--- Requirements ---
Output the full material exactly as it appears here.

--- Stored data ---
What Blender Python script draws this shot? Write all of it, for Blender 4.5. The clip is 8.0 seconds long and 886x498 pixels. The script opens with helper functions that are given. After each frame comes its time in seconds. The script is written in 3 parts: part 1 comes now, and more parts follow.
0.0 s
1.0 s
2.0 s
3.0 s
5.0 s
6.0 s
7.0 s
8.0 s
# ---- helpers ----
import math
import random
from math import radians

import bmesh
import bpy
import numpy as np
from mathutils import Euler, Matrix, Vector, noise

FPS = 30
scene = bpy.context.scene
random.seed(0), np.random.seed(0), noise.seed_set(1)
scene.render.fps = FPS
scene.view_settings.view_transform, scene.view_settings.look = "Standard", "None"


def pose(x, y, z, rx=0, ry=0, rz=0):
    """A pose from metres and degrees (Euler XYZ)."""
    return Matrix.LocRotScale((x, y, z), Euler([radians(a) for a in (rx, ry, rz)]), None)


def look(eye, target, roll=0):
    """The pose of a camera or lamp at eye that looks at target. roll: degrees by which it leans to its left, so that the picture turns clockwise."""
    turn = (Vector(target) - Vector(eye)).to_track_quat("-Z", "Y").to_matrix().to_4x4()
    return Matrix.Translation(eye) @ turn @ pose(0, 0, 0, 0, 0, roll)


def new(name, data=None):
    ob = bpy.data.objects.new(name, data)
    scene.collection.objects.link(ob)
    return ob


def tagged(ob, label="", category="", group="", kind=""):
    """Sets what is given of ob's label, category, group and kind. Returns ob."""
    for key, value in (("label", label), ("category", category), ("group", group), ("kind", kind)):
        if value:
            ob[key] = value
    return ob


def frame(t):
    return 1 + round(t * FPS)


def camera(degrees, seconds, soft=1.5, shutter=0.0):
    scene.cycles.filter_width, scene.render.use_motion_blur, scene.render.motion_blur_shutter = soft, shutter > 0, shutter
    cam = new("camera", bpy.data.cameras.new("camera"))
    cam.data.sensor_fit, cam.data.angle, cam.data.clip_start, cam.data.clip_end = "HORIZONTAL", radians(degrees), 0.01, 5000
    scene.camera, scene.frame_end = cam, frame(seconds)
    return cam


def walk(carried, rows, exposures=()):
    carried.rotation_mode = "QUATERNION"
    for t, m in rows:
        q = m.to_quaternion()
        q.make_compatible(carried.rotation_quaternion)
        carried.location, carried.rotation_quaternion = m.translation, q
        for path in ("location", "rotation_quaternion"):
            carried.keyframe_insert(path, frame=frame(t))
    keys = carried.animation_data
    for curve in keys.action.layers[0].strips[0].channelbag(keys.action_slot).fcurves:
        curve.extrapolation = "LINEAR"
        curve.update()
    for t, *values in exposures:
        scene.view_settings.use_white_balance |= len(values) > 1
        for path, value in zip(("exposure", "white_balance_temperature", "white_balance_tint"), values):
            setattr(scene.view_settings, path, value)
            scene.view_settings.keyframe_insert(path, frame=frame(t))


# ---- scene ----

--- The reply ---
What Blender Python script draws this shot? Write all of it, for Blender 4.5. The clip is 8.0 seconds long and 886x498 pixels. The script opens with helper functions that are given. After each frame comes its time in seconds. The script is written in 3 parts: part 1 comes now, and more parts follow.
0.0 s
1.0 s
2.0 s
3.0 s
5.0 s
6.0 s
7.0 s
8.0 s
# ---- helpers ----
import math
import random
from math import radians

import bmesh
import bpy
import numpy as np
from mathutils import Euler, Matrix, Vector, noise

FPS = 30
scene = bpy.context.scene
random.seed(0), np.random.seed(0), noise.seed_set(1)
scene.render.fps = FPS
scene.view_settings.view_transform, scene.view_settings.look = "Standard", "None"


def pose(x, y, z, rx=0, ry=0, rz=0):
    """A pose from metres and degrees (Euler XYZ)."""
    return Matrix.LocRotScale((x, y, z), Euler([radians(a) for a in (rx, ry, rz)]), None)


def look(eye, target, roll=0):
    """The pose of a camera or lamp at eye that looks at target. roll: degrees by which it leans to its left, so that the picture turns clockwise."""
    turn = (Vector(target) - Vector(eye)).to_track_quat("-Z", "Y").to_matrix().to_4x4()
    return Matrix.Translation(eye) @ turn @ pose(0, 0, 0, 0, 0, roll)


def new(name, data=None):
    ob = bpy.data.objects.new(name, data)
    scene.collection.objects.link(ob)
    return ob


def tagged(ob, label="", category="", group="", kind=""):
    """Sets what is given of ob's label, category, group and kind. Returns ob."""
    for key, value in (("label", label), ("category", category), ("group", group), ("kind", kind)):
        if value:
            ob[key] = value
    return ob


def frame(t):
    return 1 + round(t * FPS)


def camera(degrees, seconds, soft=1.5, shutter=0.0):
    scene.cycles.filter_width, scene.render.use_motion_blur, scene.render.motion_blur_shutter = soft, shutter > 0, shutter
    cam = new("camera", bpy.data.cameras.new("camera"))
    cam.data.sensor_fit, cam.data.angle, cam.data.clip_start, cam.data.clip_end = "HORIZONTAL", radians(degrees), 0.01, 5000
    scene.camera, scene.frame_end = cam, frame(seconds)
    return cam


def walk(carried, rows, exposures=()):
    carried.rotation_mode = "QUATERNION"
    for t, m in rows:
        q = m.to_quaternion()
        q.make_compatible(carried.rotation_quaternion)
        carried.location, carried.rotation_quaternion = m.translation, q
        for path in ("location", "rotation_quaternion"):
            carried.keyframe_insert(path, frame=frame(t))
    keys = carried.animation_data
    for curve in keys.action.layers[0].strips[0].channelbag(keys.action_slot).fcurves:
        curve.extrapolation = "LINEAR"
        curve.update()
    for t, *values in exposures:
        scene.view_settings.use_white_balance |= len(values) > 1
        for path, value in zip(("exposure", "white_balance_temperature", "white_balance_tint"), values):
            setattr(scene.view_settings, path, value)
            scene.view_settings.keyframe_insert(path, frame=frame(t))


# ---- scene ----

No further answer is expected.